+++ PROVIDED DATA +++

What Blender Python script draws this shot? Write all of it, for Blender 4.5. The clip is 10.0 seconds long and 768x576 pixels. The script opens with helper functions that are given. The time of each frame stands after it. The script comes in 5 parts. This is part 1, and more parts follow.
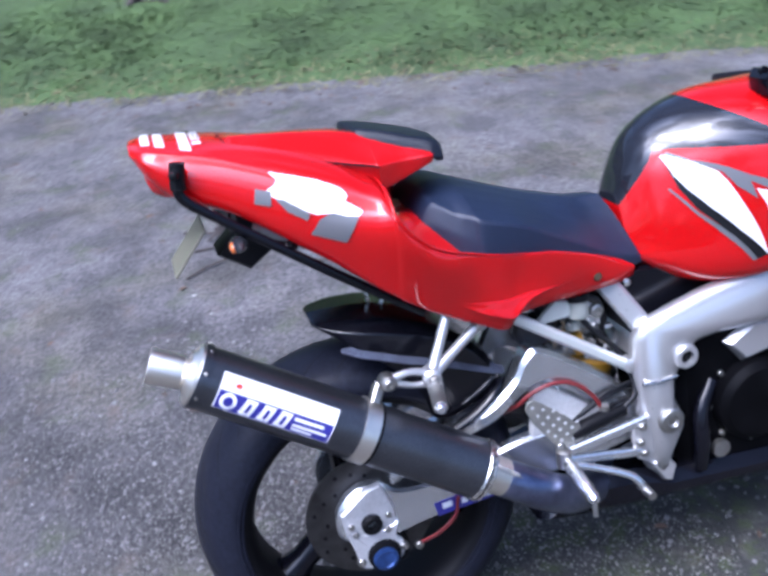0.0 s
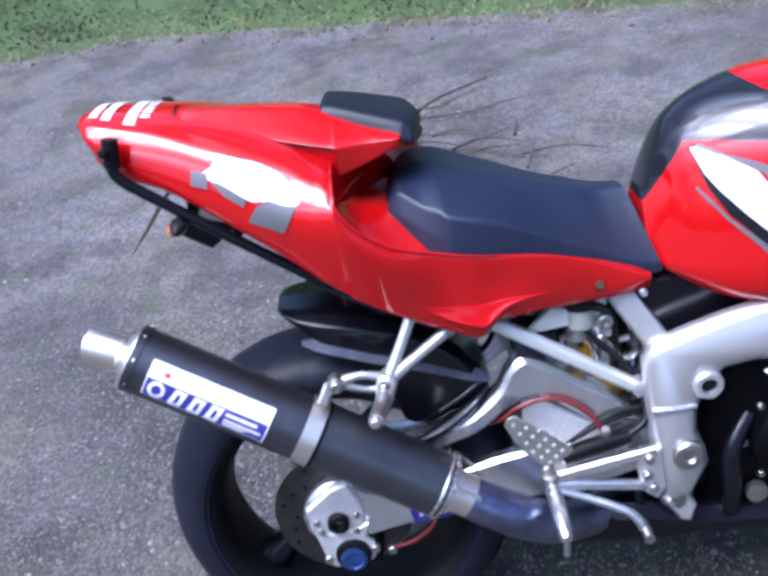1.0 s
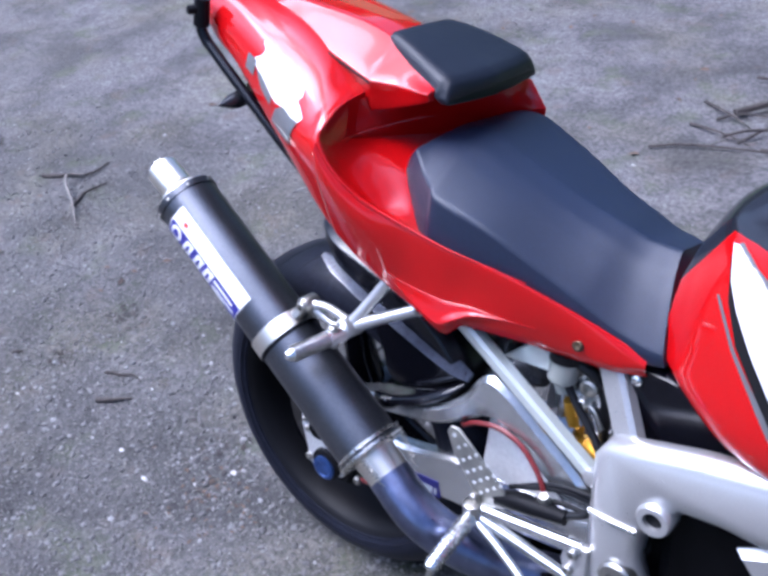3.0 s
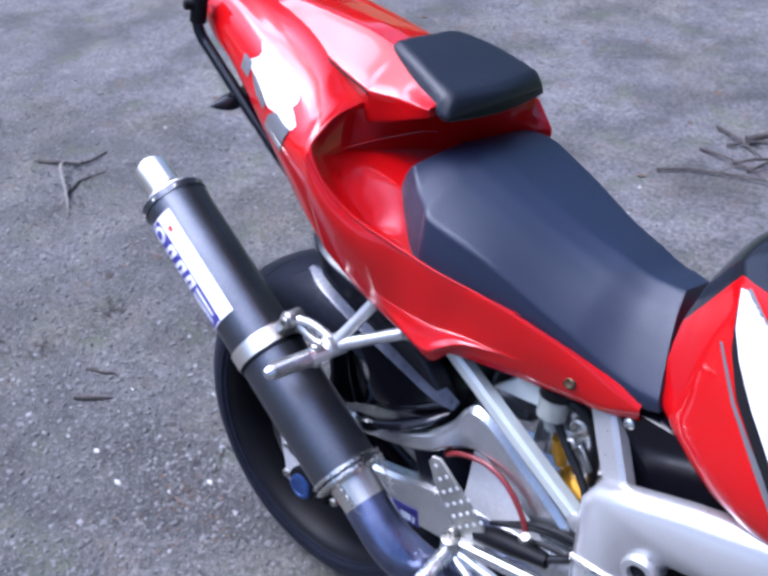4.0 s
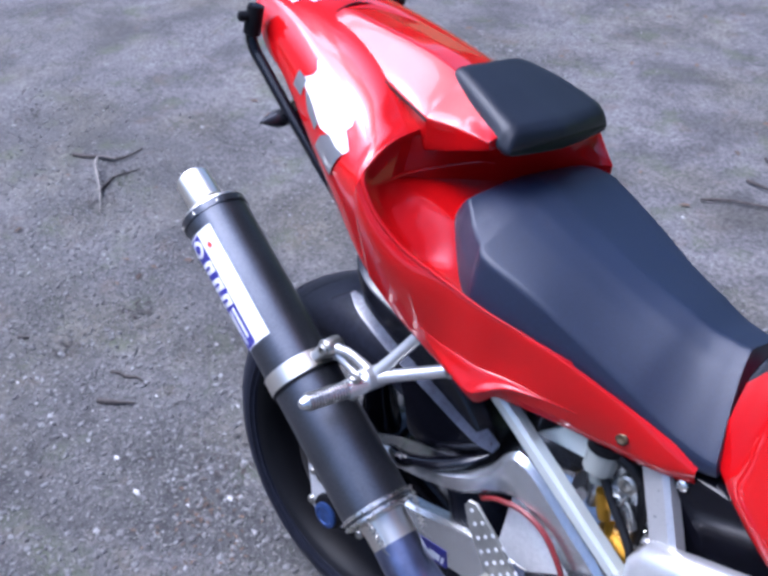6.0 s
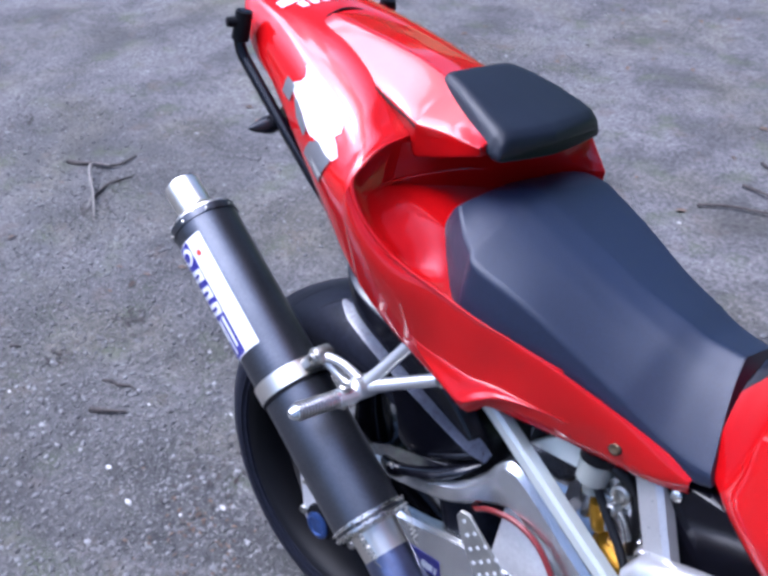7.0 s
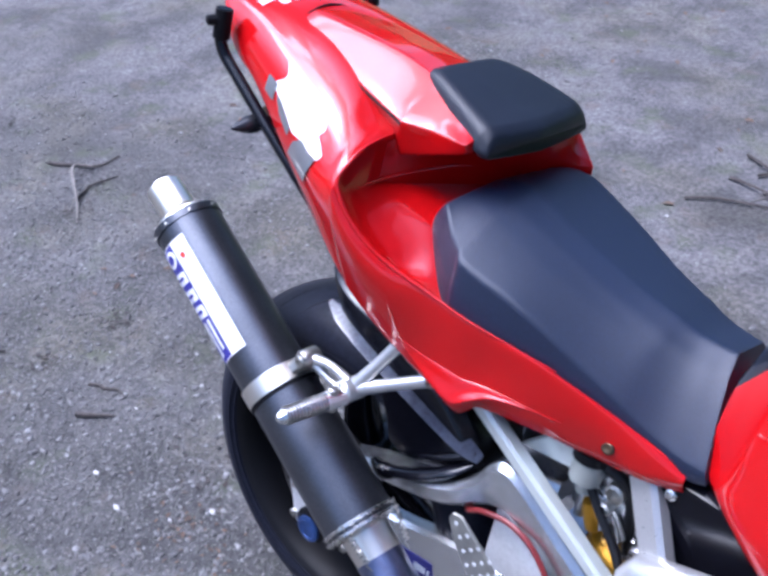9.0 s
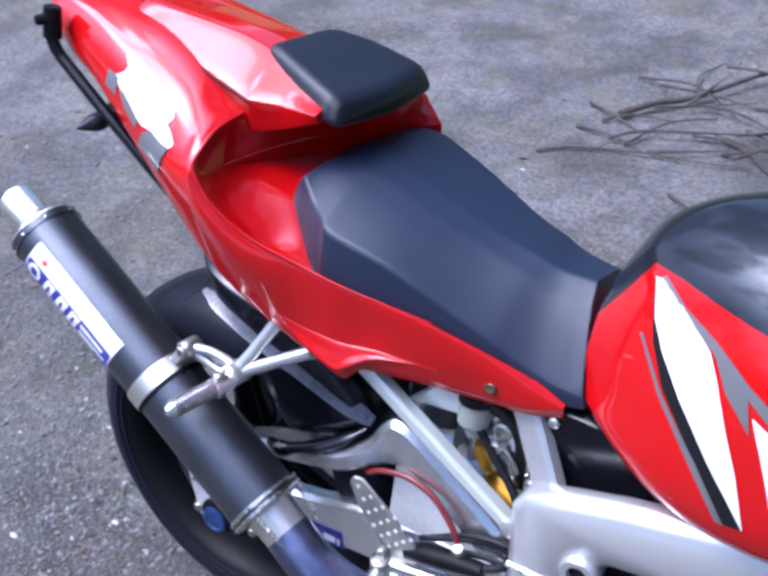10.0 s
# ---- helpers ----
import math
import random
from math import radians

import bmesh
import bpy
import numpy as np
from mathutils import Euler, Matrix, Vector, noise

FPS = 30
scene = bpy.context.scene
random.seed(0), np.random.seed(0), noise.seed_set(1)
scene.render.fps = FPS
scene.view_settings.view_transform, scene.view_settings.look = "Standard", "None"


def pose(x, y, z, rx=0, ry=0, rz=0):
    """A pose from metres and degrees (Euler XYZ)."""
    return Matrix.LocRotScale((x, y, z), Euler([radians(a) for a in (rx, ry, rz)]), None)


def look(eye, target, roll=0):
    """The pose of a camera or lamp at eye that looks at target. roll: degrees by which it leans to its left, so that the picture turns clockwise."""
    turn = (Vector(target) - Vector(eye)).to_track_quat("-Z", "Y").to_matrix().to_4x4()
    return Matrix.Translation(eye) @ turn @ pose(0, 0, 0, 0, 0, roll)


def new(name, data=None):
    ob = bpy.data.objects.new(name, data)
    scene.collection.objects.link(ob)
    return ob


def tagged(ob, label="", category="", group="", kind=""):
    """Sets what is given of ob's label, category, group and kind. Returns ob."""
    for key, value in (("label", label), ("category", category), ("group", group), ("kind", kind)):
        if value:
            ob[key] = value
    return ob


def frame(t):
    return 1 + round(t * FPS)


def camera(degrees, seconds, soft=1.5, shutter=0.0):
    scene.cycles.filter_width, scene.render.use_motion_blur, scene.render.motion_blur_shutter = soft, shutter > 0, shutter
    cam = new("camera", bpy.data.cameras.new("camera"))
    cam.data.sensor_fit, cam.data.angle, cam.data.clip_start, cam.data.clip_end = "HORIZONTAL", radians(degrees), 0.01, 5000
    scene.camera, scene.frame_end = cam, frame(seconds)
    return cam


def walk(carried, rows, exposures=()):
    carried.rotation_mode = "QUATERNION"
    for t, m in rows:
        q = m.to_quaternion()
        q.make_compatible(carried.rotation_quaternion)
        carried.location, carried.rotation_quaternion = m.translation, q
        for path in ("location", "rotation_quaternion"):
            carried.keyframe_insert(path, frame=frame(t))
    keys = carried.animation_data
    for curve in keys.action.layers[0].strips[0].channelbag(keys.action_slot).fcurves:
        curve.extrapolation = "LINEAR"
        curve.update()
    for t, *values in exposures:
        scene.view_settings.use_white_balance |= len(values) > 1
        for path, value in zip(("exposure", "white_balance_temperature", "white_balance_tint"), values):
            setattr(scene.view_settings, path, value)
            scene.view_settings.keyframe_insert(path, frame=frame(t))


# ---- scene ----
from mathutils.bvhtree import BVHTree

cam = camera(45.0, 10.0, soft=3.4, shutter=0.25)
PATH = [
    (0, (-0.222, -1.259, 1.555), (-0.018, -0.424, 1.044), -6.3),
    (0.2, (-0.110, -1.289, 1.532), (0.008, -0.439, 1.018), -4.2),
    (0.5, (0.034, -1.320, 1.524), (0.048, -0.475, 0.989), -9.4),
    (0.7, (0.104, -1.291, 1.526), (0.092, -0.433, 1.012), -10.7),
    (1, (0.232, -1.158, 1.524), (0.175, -0.324, 0.975), -11.2),
    (1.2, (0.310, -1.084, 1.534), (0.207, -0.252, 0.988), -12.3),
    (1.5, (0.376, -1.027, 1.560), (0.117, -0.228, 1.016), -11.1),
    (1.7, (0.529, -0.992, 1.541), (0.149, -0.255, 0.983), -9.1),
    (2, (0.765, -0.917, 1.518), (0.248, -0.250, 0.982), -7.1),
    (2.5, (0.932, -0.832, 1.516), (0.359, -0.241, 0.949), -8.0),
    (3, (0.929, -0.781, 1.493), (0.366, -0.211, 0.895), -8.6),
    (3.2, (0.915, -0.763, 1.485), (0.372, -0.179, 0.882), -8.8),
    (4.3, (0.898, -0.720, 1.477), (0.316, -0.166, 0.881), -3.2),
    (4.5, (0.895, -0.737, 1.484), (0.290, -0.208, 0.889), -3.1),
    (5, (0.851, -0.725, 1.473), (0.252, -0.193, 0.875), 0.0),
    (5.5, (0.849, -0.689, 1.476), (0.258, -0.129, 0.895), -2.6),
    (5.7, (0.837, -0.698, 1.484), (0.255, -0.141, 0.891), -2.8),
    (6.8, (0.825, -0.688, 1.472), (0.246, -0.132, 0.875), -2.5),
    (7, (0.828, -0.680, 1.475), (0.247, -0.120, 0.885), -2.8),
    (7.5, (0.826, -0.683, 1.475), (0.246, -0.121, 0.885), -2.7),
    (8, (0.817, -0.684, 1.474), (0.234, -0.125, 0.885), -2.9),
    (8.5, (0.817, -0.673, 1.470), (0.242, -0.108, 0.877), -3.1),
    (9, (0.816, -0.667, 1.469), (0.246, -0.100, 0.875), -3.2),
    (9.5, (0.824, -0.670, 1.472), (0.302, -0.072, 0.863), -2.3),
    (9.7, (0.837, -0.663, 1.477), (0.336, -0.057, 0.859), -3.8),
    (10, (0.840, -0.682, 1.463), (0.376, -0.043, 0.849), -5.6),
]
walk(cam, [(t, look(eye, target, roll)) for t, eye, target, roll in PATH], exposures=[(0, 0.02, 5020, 16), (1.3, 0.03, 5020, 16), (2.4, 0.03, 5020, 16), (10, 0.05, 5020, 16)])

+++

Extract the full listing exactly, with the pictures left out.

## [FINAL ANSWER]
What Blender Python script draws this shot? Write all of it, for Blender 4.5. The clip is 10.0 seconds long and 768x576 pixels. The script opens with helper functions that are given. The time of each frame stands after it. The script comes in 5 parts. This is part 1, and more parts follow.
0.0 s
1.0 s
3.0 s
4.0 s
6.0 s
7.0 s
9.0 s
10.0 s
# ---- helpers ----
import math
import random
from math import radians

import bmesh
import bpy
import numpy as np
from mathutils import Euler, Matrix, Vector, noise

FPS = 30
scene = bpy.context.scene
random.seed(0), np.random.seed(0), noise.seed_set(1)
scene.render.fps = FPS
scene.view_settings.view_transform, scene.view_settings.look = "Standard", "None"


def pose(x, y, z, rx=0, ry=0, rz=0):
    """A pose from metres and degrees (Euler XYZ)."""
    return Matrix.LocRotScale((x, y, z), Euler([radians(a) for a in (rx, ry, rz)]), None)


def look(eye, target, roll=0):
    """The pose of a camera or lamp at eye that looks at target. roll: degrees by which it leans to its left, so that the picture turns clockwise."""
    turn = (Vector(target) - Vector(eye)).to_track_quat("-Z", "Y").to_matrix().to_4x4()
    return Matrix.Translation(eye) @ turn @ pose(0, 0, 0, 0, 0, roll)


def new(name, data=None):
    ob = bpy.data.objects.new(name, data)
    scene.collection.objects.link(ob)
    return ob


def tagged(ob, label="", category="", group="", kind=""):
    """Sets what is given of ob's label, category, group and kind. Returns ob."""
    for key, value in (("label", label), ("category", category), ("group", group), ("kind", kind)):
        if value:
            ob[key] = value
    return ob


def frame(t):
    return 1 + round(t * FPS)


def camera(degrees, seconds, soft=1.5, shutter=0.0):
    scene.cycles.filter_width, scene.render.use_motion_blur, scene.render.motion_blur_shutter = soft, shutter > 0, shutter
    cam = new("camera", bpy.data.cameras.new("camera"))
    cam.data.sensor_fit, cam.data.angle, cam.data.clip_start, cam.data.clip_end = "HORIZONTAL", radians(degrees), 0.01, 5000
    scene.camera, scene.frame_end = cam, frame(seconds)
    return cam


def walk(carried, rows, exposures=()):
    carried.rotation_mode = "QUATERNION"
    for t, m in rows:
        q = m.to_quaternion()
        q.make_compatible(carried.rotation_quaternion)
        carried.location, carried.rotation_quaternion = m.translation, q
        for path in ("location", "rotation_quaternion"):
            carried.keyframe_insert(path, frame=frame(t))
    keys = carried.animation_data
    for curve in keys.action.layers[0].strips[0].channelbag(keys.action_slot).fcurves:
        curve.extrapolation = "LINEAR"
        curve.update()
    for t, *values in exposures:
        scene.view_settings.use_white_balance |= len(values) > 1
        for path, value in zip(("exposure", "white_balance_temperature", "white_balance_tint"), values):
            setattr(scene.view_settings, path, value)
            scene.view_settings.keyframe_insert(path, frame=frame(t))


# ---- scene ----
from mathutils.bvhtree import BVHTree

cam = camera(45.0, 10.0, soft=3.4, shutter=0.25)
PATH = [
    (0, (-0.222, -1.259, 1.555), (-0.018, -0.424, 1.044), -6.3),
    (0.2, (-0.110, -1.289, 1.532), (0.008, -0.439, 1.018), -4.2),
    (0.5, (0.034, -1.320, 1.524), (0.048, -0.475, 0.989), -9.4),
    (0.7, (0.104, -1.291, 1.526), (0.092, -0.433, 1.012), -10.7),
    (1, (0.232, -1.158, 1.524), (0.175, -0.324, 0.975), -11.2),
    (1.2, (0.310, -1.084, 1.534), (0.207, -0.252, 0.988), -12.3),
    (1.5, (0.376, -1.027, 1.560), (0.117, -0.228, 1.016), -11.1),
    (1.7, (0.529, -0.992, 1.541), (0.149, -0.255, 0.983), -9.1),
    (2, (0.765, -0.917, 1.518), (0.248, -0.250, 0.982), -7.1),
    (2.5, (0.932, -0.832, 1.516), (0.359, -0.241, 0.949), -8.0),
    (3, (0.929, -0.781, 1.493), (0.366, -0.211, 0.895), -8.6),
    (3.2, (0.915, -0.763, 1.485), (0.372, -0.179, 0.882), -8.8),
    (4.3, (0.898, -0.720, 1.477), (0.316, -0.166, 0.881), -3.2),
    (4.5, (0.895, -0.737, 1.484), (0.290, -0.208, 0.889), -3.1),
    (5, (0.851, -0.725, 1.473), (0.252, -0.193, 0.875), 0.0),
    (5.5, (0.849, -0.689, 1.476), (0.258, -0.129, 0.895), -2.6),
    (5.7, (0.837, -0.698, 1.484), (0.255, -0.141, 0.891), -2.8),
    (6.8, (0.825, -0.688, 1.472), (0.246, -0.132, 0.875), -2.5),
    (7, (0.828, -0.680, 1.475), (0.247, -0.120, 0.885), -2.8),
    (7.5, (0.826, -0.683, 1.475), (0.246, -0.121, 0.885), -2.7),
    (8, (0.817, -0.684, 1.474), (0.234, -0.125, 0.885), -2.9),
    (8.5, (0.817, -0.673, 1.470), (0.242, -0.108, 0.877), -3.1),
    (9, (0.816, -0.667, 1.469), (0.246, -0.100, 0.875), -3.2),
    (9.5, (0.824, -0.670, 1.472), (0.302, -0.072, 0.863), -2.3),
    (9.7, (0.837, -0.663, 1.477), (0.336, -0.057, 0.859), -3.8),
    (10, (0.840, -0.682, 1.463), (0.376, -0.043, 0.849), -5.6),
]
walk(cam, [(t, look(eye, target, roll)) for t, eye, target, roll in PATH], exposures=[(0, 0.02, 5020, 16), (1.3, 0.03, 5020, 16), (2.4, 0.03, 5020, 16), (10, 0.05, 5020, 16)])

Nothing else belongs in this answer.